Putin unveils major Russian investment in space

It's been exactly fifty-two years since man first ventured into space.  That event, accomplished by Yuri Gagarin, became one of the pinnacles of Soviet rule.  For eight years, until Neil Armstrong stepped on the Moon, Russian power in space seemed premier.  In the intervening five decades, Russia has remained a superpower in space.  They joined America in the first international docking in space, built the first permanent space station, and have become the sole vector for delivering astronauts into orbit.  But, as economic troubles slow the nation, Russia has begun to slip behind in the race for innovation.  High profile failures have decimated their Mars research program and an aging-but-reliable Soyuz capsule has remained in service for nearly half a century.

For more than 50 years, Baikonur Cosmodrome in Kazakhstan has served as Russia's launchpad.  Now they plan to build anew in their own country.  (Image credit: NASA)

On the anniversary of their greatest triumph, Russian president Vladimir Putin has announced that his country plans to get back on top.  With a boost of over $50 billion in the next seven years, Russia will revamp its launch facilities, energize its research programs, and step up plans for unmanned exploration.  Central to this plan is the construction of a new space complex on Russian soil.  Since Gagarin's pioneering trip, all Russian rockets have departed from a base in Kazakhstan.  No more - by 2015, unmanned missions will launch from a new Russian base.  Three years later, manned trips will follow.
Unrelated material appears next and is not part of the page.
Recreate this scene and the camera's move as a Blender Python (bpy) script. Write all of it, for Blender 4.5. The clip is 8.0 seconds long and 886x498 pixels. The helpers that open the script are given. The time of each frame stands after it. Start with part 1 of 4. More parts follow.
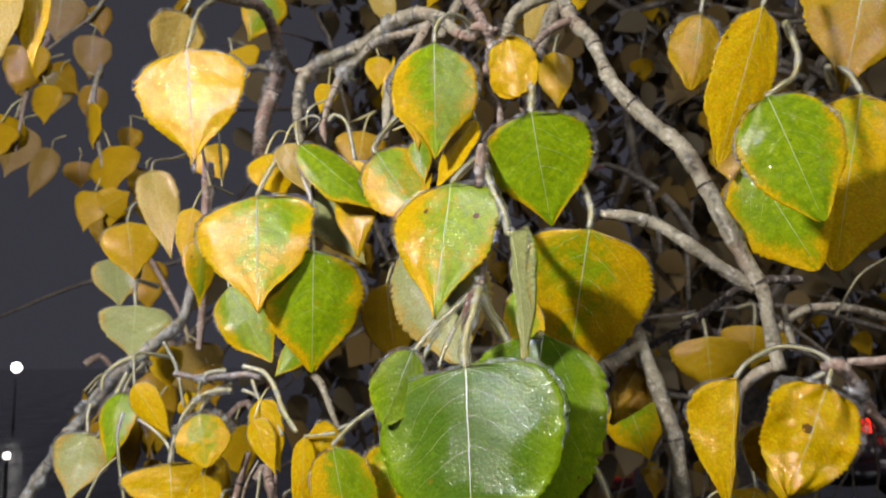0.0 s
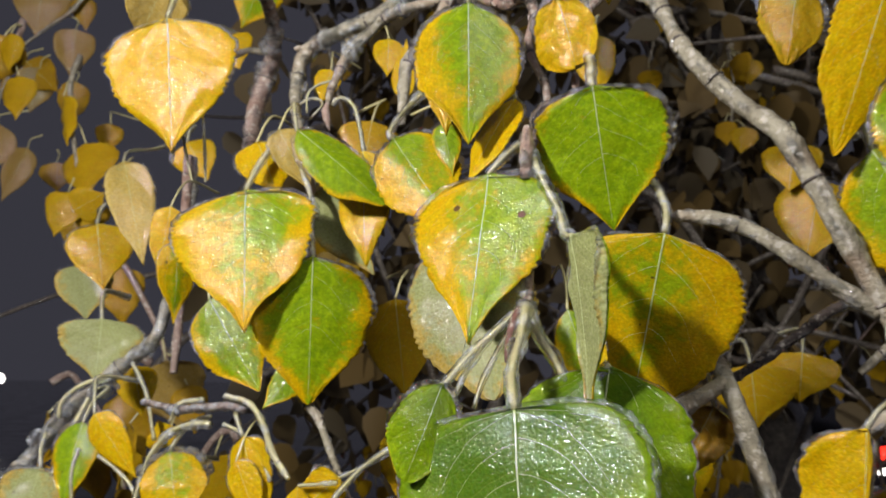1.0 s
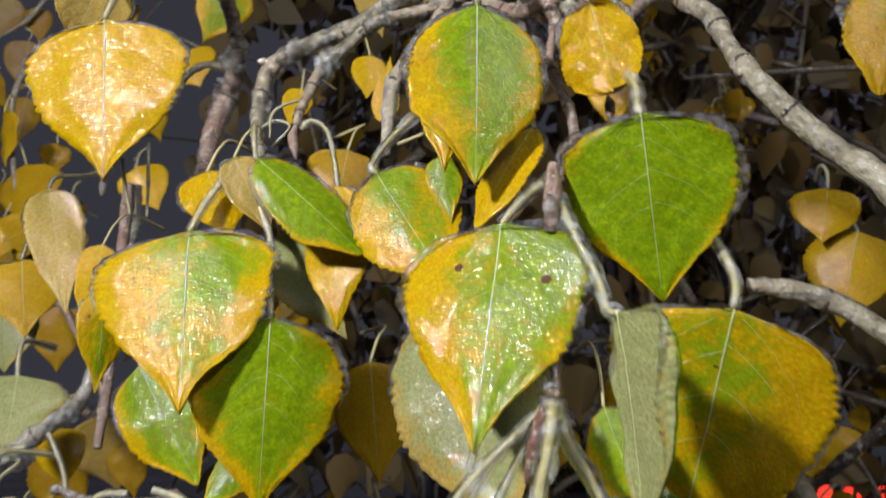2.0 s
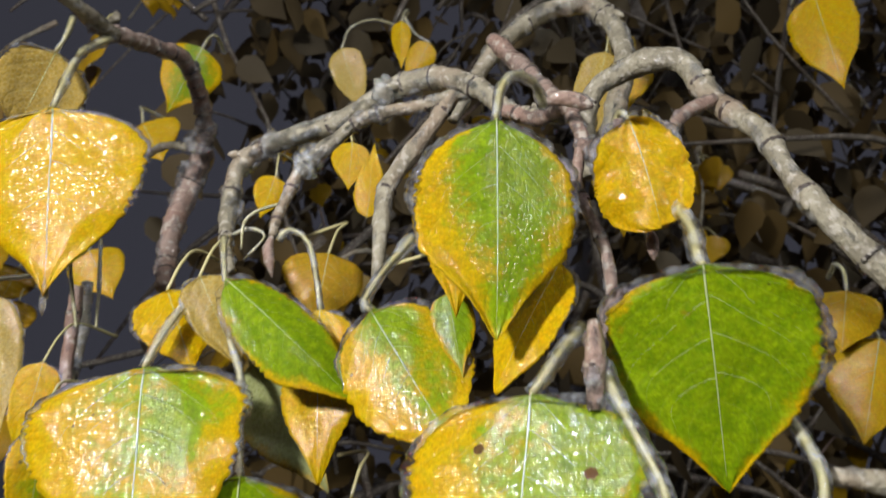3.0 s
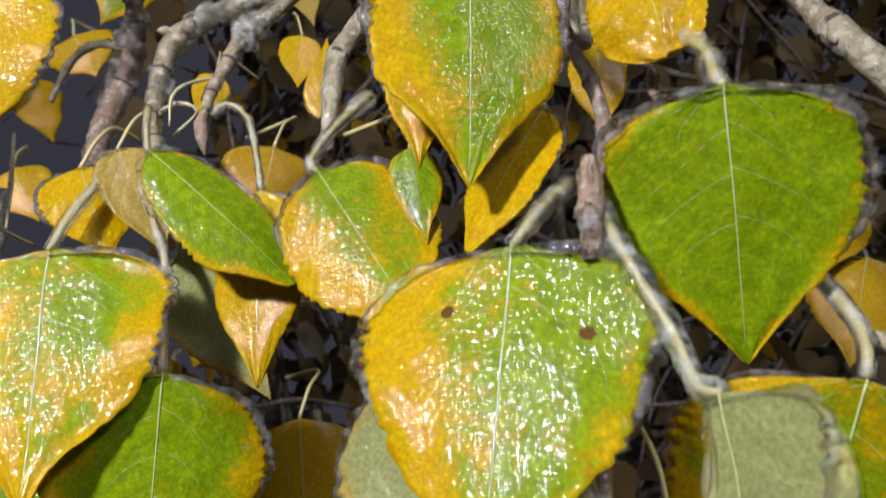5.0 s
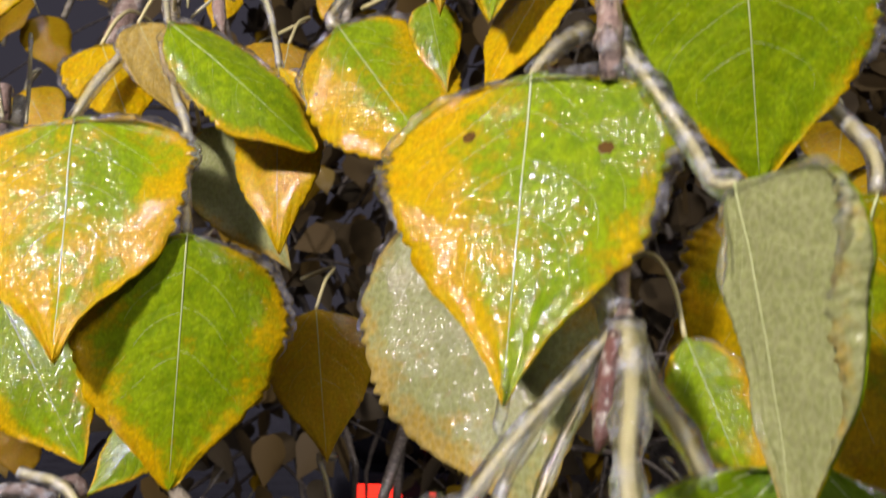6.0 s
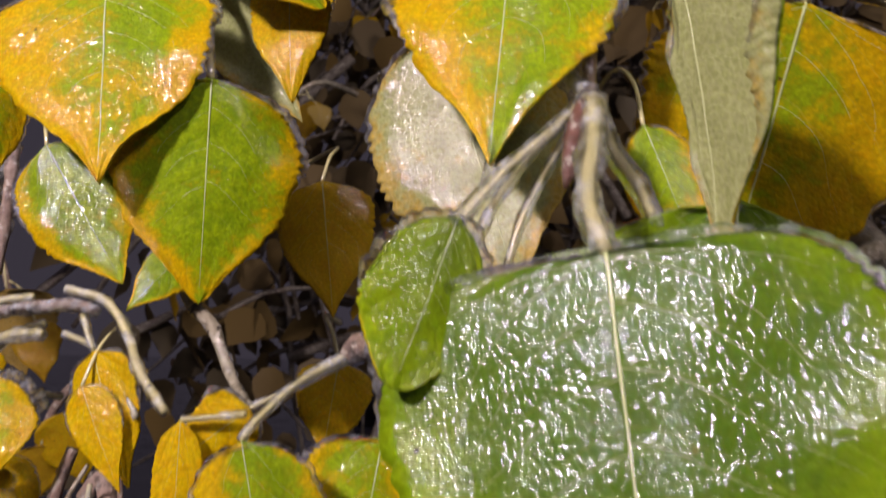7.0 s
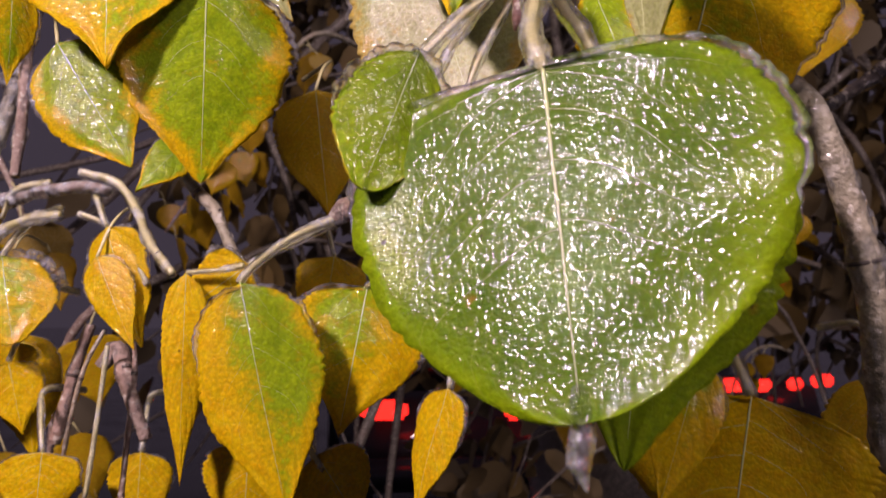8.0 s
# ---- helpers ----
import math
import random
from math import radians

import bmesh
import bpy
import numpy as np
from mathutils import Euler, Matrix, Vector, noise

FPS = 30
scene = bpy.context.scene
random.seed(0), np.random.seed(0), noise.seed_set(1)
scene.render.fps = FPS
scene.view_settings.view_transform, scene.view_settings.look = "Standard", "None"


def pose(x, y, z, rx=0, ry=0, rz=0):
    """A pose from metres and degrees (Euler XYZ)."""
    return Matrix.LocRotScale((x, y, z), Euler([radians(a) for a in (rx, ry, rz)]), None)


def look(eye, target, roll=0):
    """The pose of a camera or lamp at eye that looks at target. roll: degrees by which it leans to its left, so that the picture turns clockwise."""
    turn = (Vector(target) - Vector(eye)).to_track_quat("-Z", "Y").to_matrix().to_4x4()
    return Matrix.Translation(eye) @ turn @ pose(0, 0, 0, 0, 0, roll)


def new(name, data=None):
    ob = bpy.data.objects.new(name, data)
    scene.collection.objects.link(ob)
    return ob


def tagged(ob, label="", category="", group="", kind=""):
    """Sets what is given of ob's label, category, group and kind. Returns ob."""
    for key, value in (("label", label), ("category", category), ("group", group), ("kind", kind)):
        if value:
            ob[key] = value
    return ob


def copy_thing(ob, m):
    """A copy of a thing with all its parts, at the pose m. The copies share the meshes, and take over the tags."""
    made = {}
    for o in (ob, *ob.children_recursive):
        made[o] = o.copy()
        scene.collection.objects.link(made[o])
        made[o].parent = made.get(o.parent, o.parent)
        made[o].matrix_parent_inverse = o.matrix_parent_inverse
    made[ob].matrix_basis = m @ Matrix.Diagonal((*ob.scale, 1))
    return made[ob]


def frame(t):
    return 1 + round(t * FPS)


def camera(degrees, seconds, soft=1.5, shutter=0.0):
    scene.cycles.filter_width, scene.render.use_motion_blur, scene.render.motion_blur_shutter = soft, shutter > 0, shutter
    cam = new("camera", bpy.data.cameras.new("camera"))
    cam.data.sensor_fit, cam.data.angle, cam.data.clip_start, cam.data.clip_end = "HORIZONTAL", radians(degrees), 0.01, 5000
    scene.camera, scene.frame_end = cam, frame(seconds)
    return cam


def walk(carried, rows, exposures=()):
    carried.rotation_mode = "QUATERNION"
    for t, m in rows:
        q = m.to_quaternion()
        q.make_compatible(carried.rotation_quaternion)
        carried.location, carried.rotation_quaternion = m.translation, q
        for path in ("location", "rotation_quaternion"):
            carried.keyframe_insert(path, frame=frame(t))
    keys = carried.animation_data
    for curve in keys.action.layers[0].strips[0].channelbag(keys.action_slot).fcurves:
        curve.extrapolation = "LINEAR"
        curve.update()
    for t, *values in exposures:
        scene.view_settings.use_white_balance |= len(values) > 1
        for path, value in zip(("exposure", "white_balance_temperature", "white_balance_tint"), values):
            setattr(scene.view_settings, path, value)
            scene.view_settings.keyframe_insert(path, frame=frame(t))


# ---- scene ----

You could argue, however, that Russia is still premier in the manned space initiative.  After all, only they can still launch astronauts.  Where they're falling behind isn't in sending people to space, but robotic explorers.  The 2011 loss of the Phobos-Grunt mission to Mars was but the latest of more than a dozen failures to study the red planet.  This infusion of research dollars should help modernize their assembly facilities and increase their chances of future success.

There's no doubt that a strong Russia in space is good for the world.  With budgets worldwide contracting, any nation willing to step up and lead with a spirit of international cooperation should be embraced wholeheartedly.  We need more money, more experience, and more research to get where we want to go.  Russia can offer all of that, and I applaud them for stepping up to deliver.